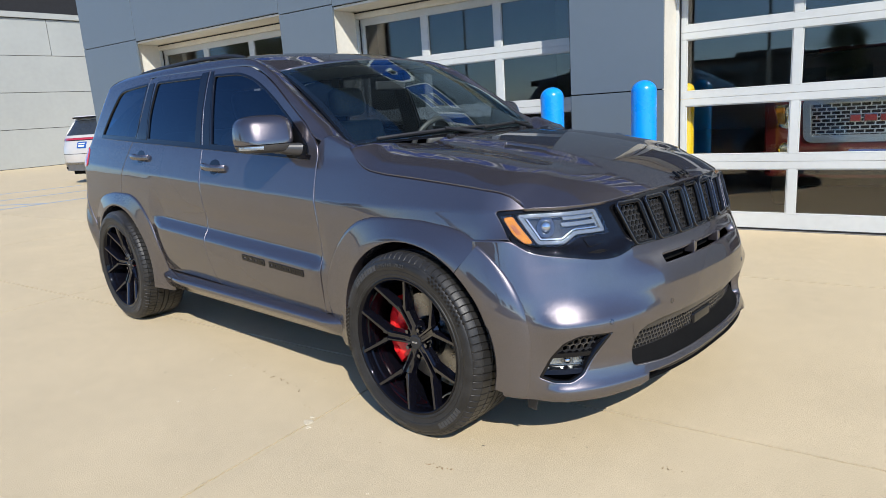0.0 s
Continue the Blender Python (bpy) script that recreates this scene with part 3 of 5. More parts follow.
def street_lamp(u, d, h):
    s = thing("street_lamp", BM @ Matrix.Translation((u, d, 0)), "tall grey street lamp on a slim pole", "street lamp", group="lamps along the road")
    rod("pole", (0, 0, -0.02), (0, 0, h), 0.03 + 0.007 * h, STEEL, s, r1=0.03 + 0.002 * h)
    k = min(1.0, h / 8.5)
    rod("arm", (0, 0, h - 0.1), (0.9 * k, 0, h + 0.4 * k), 0.04 * k, STEEL, s)
    boxed("lamp_head", (0.8 * k, -0.12 * k, h + 0.36 * k), (1.35 * k, 0.12 * k, h + 0.47 * k), LAMP_GREY, s, bevel=0.02)


street_lamp(5.7, -52, 4.4)
street_lamp(3.7, -60, 2.9)
street_lamp(4.4, -61, 3.4)
street_lamp(-1.75, -20.5, 8.5)
street_lamp(-17, -21, 8.5)
pole = thing("utility_pole", BM @ Matrix.Translation((11.6, -75, 0)), "brown wooden utility pole with a crossarm", "utility pole")
rod("post", (0, 0, -0.05), (0, 0, 5.5), 0.13, BARK, pole, r1=0.09)
boxed("crossarm", (-0.75, -0.06, 5.2), (0.75, 0.06, 5.32), BARK, pole, bevel=0.01)
for x in (-0.65, -0.25, 0.25, 0.65):
    rod("insulator", (x, 0, 5.32), (x, 0, 5.46), 0.04, LAMP_GREY, pole)
cable = thing("overhead_cable", BM @ Matrix.Translation((11.6, -75, 0)), "thin black overhead cables sagging between poles", "cable")
for z, drop in ((5.44, 0.5), (5.30, 0.7)):
    for x0, x1 in ((-42.0, -0.6), (0.6, 40.0)):
        line = [(x0 + (x1 - x0) * t, 0.0, z - drop * 4 * t * (1 - t)) for t in np.linspace(0, 1, 17)]
        loft("strand", [[(x, 0.022 * math.cos(b), q + 0.022 * math.sin(b)) for b in (0, 1.57, 3.14, 4.71)] for x, _, q in line], GAP, cable, closed=True, caps=True)
shop = thing("shop_building", BM @ Matrix.Translation((-14, -76, 0)), "low flat-roofed brown commercial building across the road", "building")
boxed("wall", (-18, 0, -0.01), (15.9, 7, 4.55), BRICK_FAR, shop, bevel=0.02)
boxed("roof", (-18.3, -0.3, 4.55), (16.1, 7.3, 4.8), GAP, shop, bevel=0.02)
boxed("parapet", (1.5, 1.0, 4.8), (7.5, 6.6, 5.3), BRICK_FAR, shop, bevel=0.02)
for k in range(8):
    boxed("window", (-16.4 + 4.0 * k, 6.98, 0.8), (-13.6 + 4.0 * k, 7.06, 3.0), GLASS_FAR, shop, bevel=0.01)
    boxed("pier", (-17.2 + 4.0 * k, 7.0, 0.0), (-16.7 + 4.0 * k, 7.3, 4.3), ANNEX, shop, bevel=0.02)
boxed("sign_band", (-6.0, 7.0, 3.3), (4.0, 7.16, 4.0), PANEL_SILVER, shop, "pale sign band", bevel=0.02)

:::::

◆ **Problem**:
Repeat only what lies between the start of the data and the end of the line containing "LAMP_GREY, s, bevel=0.02)", exactly, with pictures left out.

◆ **Task response**:
0.0 s
Continue the Blender Python (bpy) script that recreates this scene with part 3 of 5. More parts follow.
def street_lamp(u, d, h):
    s = thing("street_lamp", BM @ Matrix.Translation((u, d, 0)), "tall grey street lamp on a slim pole", "street lamp", group="lamps along the road")
    rod("pole", (0, 0, -0.02), (0, 0, h), 0.03 + 0.007 * h, STEEL, s, r1=0.03 + 0.002 * h)
    k = min(1.0, h / 8.5)
    rod("arm", (0, 0, h - 0.1), (0.9 * k, 0, h + 0.4 * k), 0.04 * k, STEEL, s)
    boxed("lamp_head", (0.8 * k, -0.12 * k, h + 0.36 * k), (1.35 * k, 0.12 * k, h + 0.47 * k), LAMP_GREY, s, bevel=0.02)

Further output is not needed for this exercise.